Schwäbische Zeitung (Laupheim)
Wie Assad unliebsame Syrer enteignet
Durch ein Gesetz dürften Millionen ihren Grund und Boden verlieren – Menschenrechtler werfen dem Regime ethnische Säuberung vor
BEIRUT - Die Bundesregierung will gegen ein Dekret des syrischen Präsidenten Baschar al-Assad vorgehen, das auf eine faktische Enteignung syrischer Flüchtlinge hinauslaufen würde. Man sei „äußerst besorgt“über das Dekret, sagte Vize-Regierungssprecherin Ulrike Demmer am Freitag in Berlin. „Das syrische Regime und seine Verbündeten haben bewusst Oppositionsgebiete belagert, ausgehungert und bombardiert, um die Vertreibung der Zivilbevölkerung zu erzwingen.“Seit 2011 seien mehr als elf Millionen Syrer aus ihren Heimatorten vertrieben worden, fünf Millionen davon seien ins Ausland geflohen. „Und nun sollen die geflüchteten Menschen offenbar unter fadenscheinigem Vorwand enteignet und um Haus und Hof gebracht werden“, beklagte Demmer. Das erschwere natürlich auch die Rückkehr von Flüchtlingen.
Ahmed Itani ist einer von ihnen. Als er im Dezember 2016 sein Haus in Aleppo verlassen musste, wusste er, dass er es nie wieder betreten würde. „Ich hatte daher das Gebäude in Brand gesteckt, damit kein anderer darin wohnen konnte“, erzählt der 26-jährige Syrer. Ahmed lebt in einem mit Plastikplanen abgedichteten Rohbau in der libanesischen Ortschaft Madschel Anjar. Bis zur syrischen Grenze sind es drei Kilometer. „In meine Heimat“, sagt Ahmed, „kann ich erst nach Assads Sturz.“
Regime ist enorm selbstbewusst
Doch das syrische Regime strotzt auch nach den Raketenangriffen der Westmächte vor knapp zwei Wochen vor Selbstbewusstsein. Und nun hat es das „Raumordnungsgesetz“erlassen, welches bei konsequenter Anwendung die „demografische Neuordnung“des Landes ermöglicht.

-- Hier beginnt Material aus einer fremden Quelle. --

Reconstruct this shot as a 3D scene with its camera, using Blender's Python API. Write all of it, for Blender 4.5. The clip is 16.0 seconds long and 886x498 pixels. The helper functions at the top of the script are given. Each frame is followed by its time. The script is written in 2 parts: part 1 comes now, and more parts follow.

Im „Gesetz Nummer 10“werden alle syrischen Staatsbürger aufgefordert, ihre Häuser, Wohnungen und Grundstücke innerhalb von 30 Tagen mit einem Grundbuchauszug bei den Behörden persönlich oder durch Verwandte registrieren zu lassen. Nach Ablauf der 30-Tage-Frist sollen nicht registrierte Besitztümer versteigert werden. Als Bieter zulassen will man nur „loyale Bürger“und den syrischen Staat. Dem geht es laut dem syrischen Menschenrechtsanwalt Michel Chammas in Wahrheit nur um eines: „die Enteignung aller Syrer, die dem Regime kritisch oder ablehnend gegenüberstehen.“
Für die meisten der Millionen Syrer, die geflüchtet sind, sei eine Registrierung innerhalb der 30-TageFrist, welche am 2.Mai abläuft, schon aus Zeitgründen unmöglich. Zudem fürchteten fast alle Flüchtlinge, bei ihrer Rückkehr vom Regime verhaftet zu werden. „Wir wissen“, sagt Chammas, „dass auf den Fahndungslisten der Geheimdienste die Namen von 1,5 Millionen Syrern stehen“.
Zu diesen Menschen gehört Mohammed Sebai, der im Mai 2017 wegen „Zwangsevakuierung“in den Libanon gehen musste. Als er vor einer Woche einen Verwandten beauftragte, seine Wohnung in seiner Heimatstadt Homs registrieren zu lassen, ließen ihn die Behörden wissen, dass er „als gesuchter Terrorist“bereits enteignet worden sei und alle staatsbürgerlichen Rechte verloren hätte. Millionen von Syrern müssen wohl mit ähnlichen Bescheiden rechnen.
„Was das Regime gegenwärtig tut, ist nichts anderes, als das Land ethnisch zu säubern“, stellt Michel Chammas, der Menschenrechtsanwalt, entrüstet fest. Aus Damaskus, Homs und Aleppo würden regimekritische Sunniten verbannt. Der Widerstand soll so gebrochen, Rebellionen in den bevölkerungsreichsten Städten in Syrien sollten ein für alle Mal verhindert werden.